In a form complementary to Scalapino, Will Alexander’s pieces, which he terms “rhizomatic” (after Gilles Deleuze and Félix Guattari’s philosophical concept) at his 1998 reading with Samuel Delany, seem to encapsulate the fissile nature of language. In reading from Impulse and Nothingness, “these dense geranium surges of thought” loom without “doctrinal image” or “fixed event.” In Alexander’s work, there is a great refusal, a leap into “nothingness” where one is “spat upon by contemporaries.” Alexander reads into the literary space (one that is four or five dimensional, perhaps, as he writes in Towards the Primeval Lightning Field), demanding that we not make writing new, but immediate, present, and incisive. He notes that the subject, then, “remain[s] suspended between light and the imageless arcana of extinction…”

The original cover of Will Alexander's Toward the Primeval Lightning Field, published in 1998 by O Books. Courtesy E. Tracy Grinnell.

The original cover of Will Alexander’s Toward the Primeval Lightning Field, published in 1998 by O Books. Courtesy E. Tracy Grinnell.

Will Alexander reading at the Poetry Project, December 10, 2014. Photo: Laura Henricksen.

Will Alexander reading at the Poetry Project, December 10, 2014. Photo: Laura Henricksen.

Will Alexander, “Impulse and Nothingness.” Tape 014B072A, St.

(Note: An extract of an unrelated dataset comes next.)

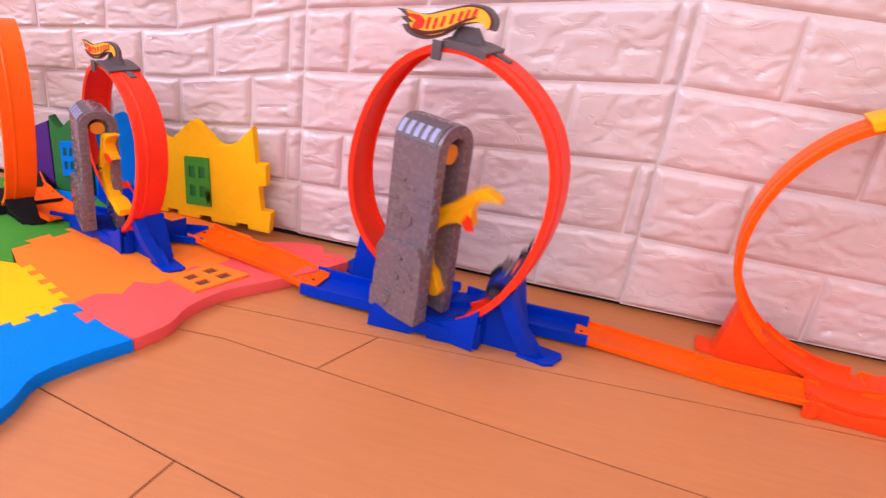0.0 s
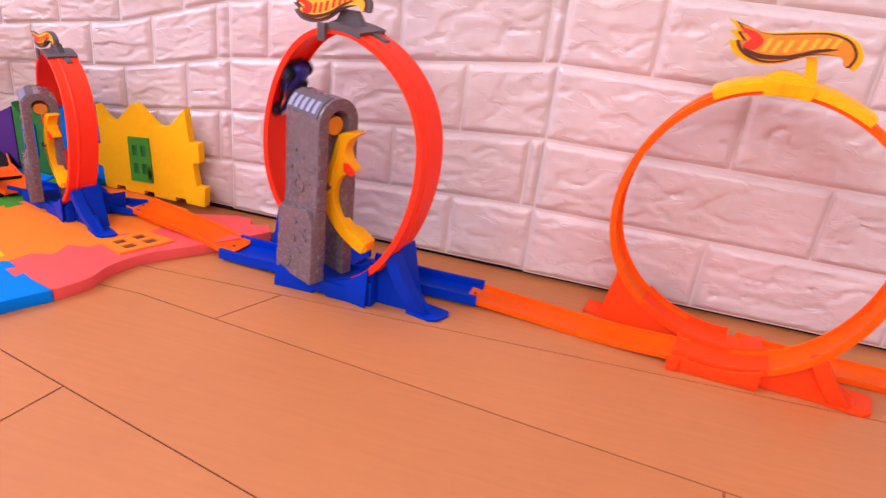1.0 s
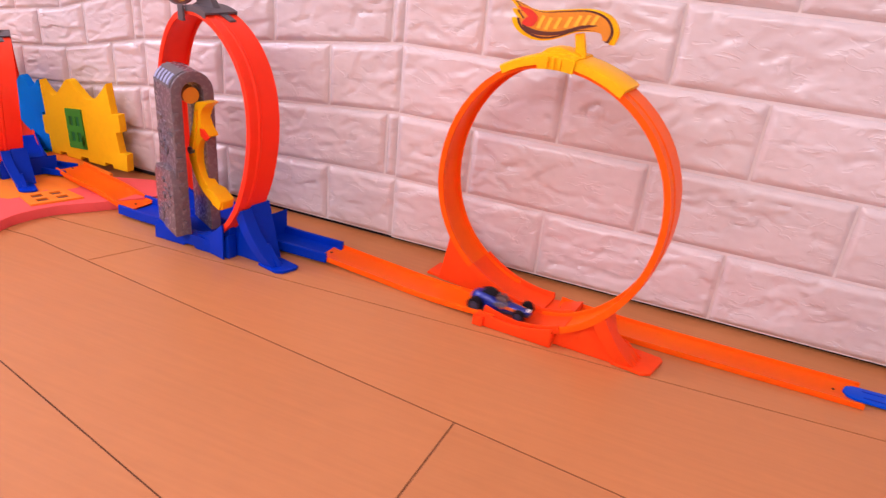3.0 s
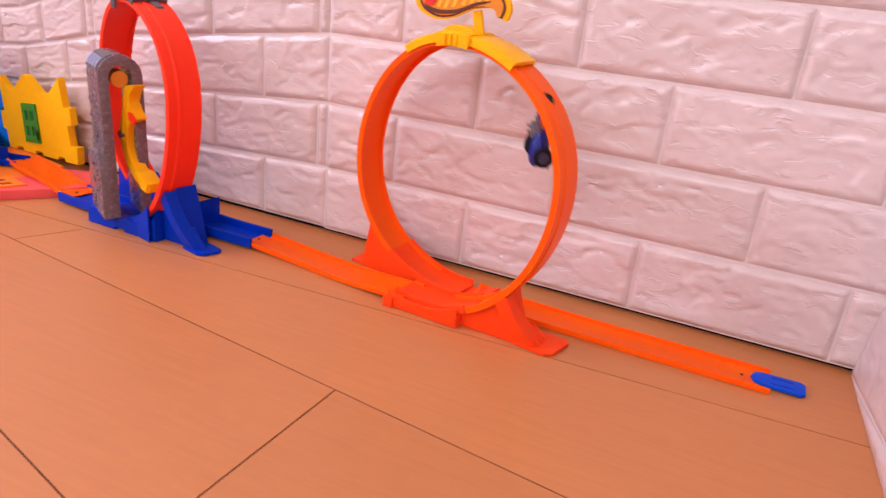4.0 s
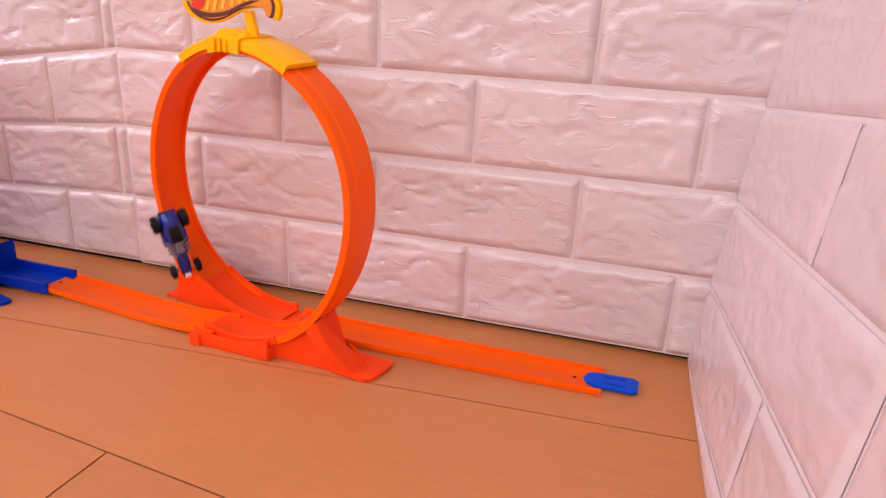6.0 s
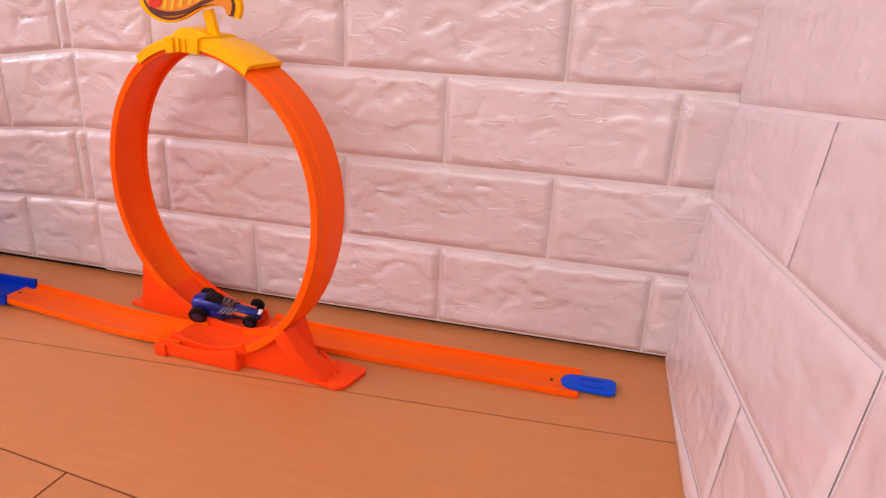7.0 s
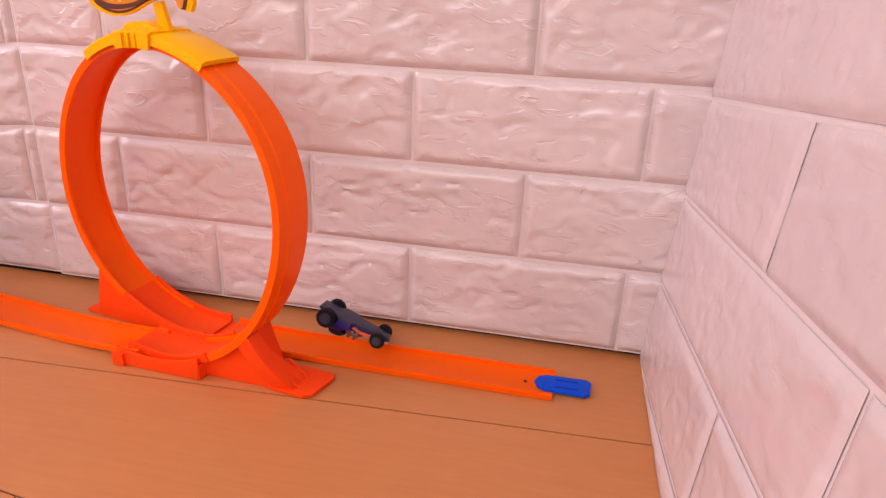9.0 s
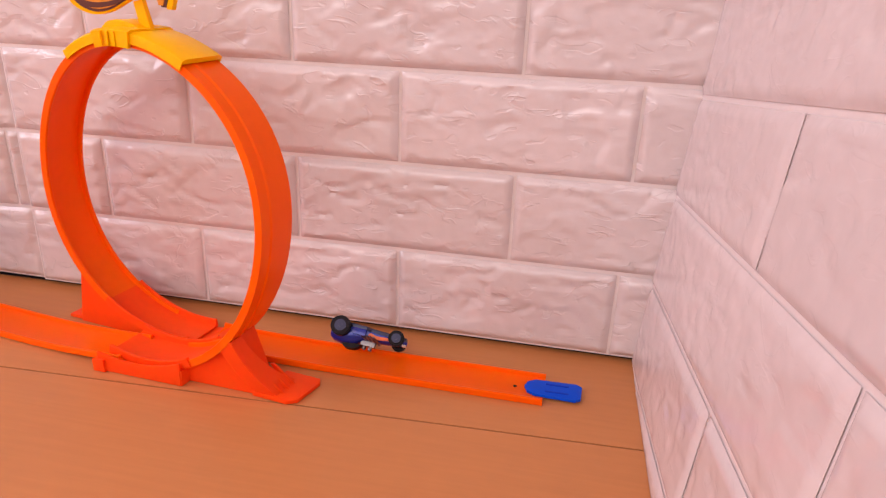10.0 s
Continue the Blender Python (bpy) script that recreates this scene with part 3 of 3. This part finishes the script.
def rock_tower(root, x0, x1, y0, y1, z0, z1, t=0.013, turn=0.0):
    """Grey portal over the entry lane: two pillars and a rounded top, open along the lane."""
    r = (y1 - y0) / 2
    cy, cz = (y0 + y1) / 2, z1 - r
    arc = [radians(180 - 15 * i) for i in range(13)]
    outer = [(y0 - 0.004, z0), (y0 - 0.003, z0 + 0.06), (y0, z0 + 0.10)] + [(cy + r * math.cos(a), cz + r * math.sin(a)) for a in arc] + [(y1, z0 + 0.02), (y1, z0)]
    inner = [(y1 - t, z0)] + [(cy + (r - t) * math.cos(a), cz + (r - t) * math.sin(a)) for a in reversed(arc)] + [(y0 + t, z0)]
    tower = part("tower", prism_bm(outer + inner, lambda u, v, d: (d, u, v), x0, x1, bevel=0.002), GREY, root, "grey rock-textured booster tower", smooth=30)
    c = Vector(((x0 + x1) / 2, (y0 + y1) / 2, 0))
    tower.matrix_basis = Matrix.Translation(c) @ Matrix.Rotation(radians(turn), 4, "Z") @ Matrix.Translation(-c)
    rnd = random.Random(8)
    plinth = [(x0 - 0.003, z0), (x0 - 0.004, z0 + 0.040), (x0 - 0.002, z0 + 0.046), (x0 - 0.003, z0 + 0.070), (x0 + 0.004, z0 + 0.082), (x1 - 0.006, z0 + 0.086), (x1 + 0.001, z0 + 0.074), (x1 + 0.002, z0 + 0.030), (x1, z0)]
    part("plinth_face", prism_bm(plinth, upright, y0 - 0.0075, y0 + 0.004, bevel=0.0016), GREY, tower, "stepped rock face at the foot of the tower")
    face = lambda z: y0 - 0.0075 if z < z0 + 0.076 else y0
    for i in range(26):
        z = z0 + 0.006 + (z1 - z0 - 0.062) * i / 26
        w, h = rnd.uniform(0.008, 0.022), rnd.uniform(0.003, 0.007)
        x = rnd.uniform(x0 + 0.001, x1 - w - 0.002)
        y = face(z + h)
        part("rock_ledge", prism_bm([(x, z), (x + w * 0.9, z + rnd.uniform(-0.001, 0.001)), (x + w, z + h * 0.6), (x + w * 0.55, z + h), (x + w * 0.1, z + h * 0.8)], upright, y - rnd.uniform(0.0010, 0.0022), y + 0.002, bevel=0.0007), GREY, tower)
    for i in range(9):
        z = z0 + 0.010 + (z1 - z0 - 0.05) * i / 9
        part("edge_knob", box_bm(x1 - 0.006, x1 + 0.0022, y0 + 0.001, y0 + 0.008, z, z + rnd.uniform(0.006, 0.011), 0.0014), GREY, tower)
    ring = [(Vector((x0 + 0.026 + 0.0075 * math.cos(a), y0 - 0.0002, z0 + 0.108 + 0.0075 * math.sin(a))), Vector((math.cos(a), 0, math.sin(a))), Vector((0, -1, 0))) for a in [radians(15 * k) for k in range(25)]]
    part("ring_boss", sweep_bm(ring, [(-0.0014, -0.001), (0.0014, -0.001), (0.0010, 0.0012), (-0.0010, 0.0012)]), GREY, tower)
    part("foot_block", box_bm(x0 - 0.008, x0 + 0.014, y0 - 0.006, y0 + 0.012, z0 - 0.002, z0 + 0.022, 0.002), GREY, tower)
    part("cap_band", prism_bm([(cy + (r + 0.0012) * math.cos(a), cz + (r + 0.0012) * math.sin(a)) for a in arc[1:6]] + [(cy + (r - 0.002) * math.cos(a), cz + (r - 0.002) * math.sin(a)) for a in reversed(arc[1:6])], lambda u, v, d: (d, u, v), x0 + 0.001, x1 - 0.004), DARK_GREY, tower)
    for i in range(5):
        x = x0 + 0.0035 + 0.0100 * i
        a0, a1 = radians(158), radians(128)
        pts = [(cy + (r + 0.002) * math.cos(a), cz + (r + 0.002) * math.sin(a)) for a in (a0, (a0 + a1) / 2, a1)]
        pts += [(cy + (r - 0.001) * math.cos(a), cz + (r - 0.001) * math.sin(a)) for a in (a1, (a0 + a1) / 2, a0)]
        part("tooth_mark", prism_bm(pts, lambda u, v, d: (d, u, v), x, x + 0.0056), PALE_BLUE, tower, "pale blue painted tooth")
    part("gear_hub", cylinder_bm((x1 - 0.03, cy, cz - 0.004), (x1 - 0.006, cy, cz - 0.004), 0.010), SIGN_GOLD, tower, "amber wheel inside the arch")
    return tower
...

Mark’s Poetry Project Archive, Rare Book and Special Collections Division, Library of Congress, Washington, DC  20540-4740, USA.

 

Will Alexander, “Towards the Primeval Lightning Field.” Tape 014B072A, St. Mark’s Poetry Project Archive, Rare Book and Special Collections Division, Library of Congress, Washington, DC  20540-4740, USA.

 

In selecting these excerpts from the Project’s archives, just three woven slivers of the over 4,000 hours of audio and numerous archival boxes being digitized and cataloged by the Library of Congress, we can begin to see the ways in which poetic line extends not by its easily comprehensible linear history, but through subterranean networks of discourse, affinity, and experimentation.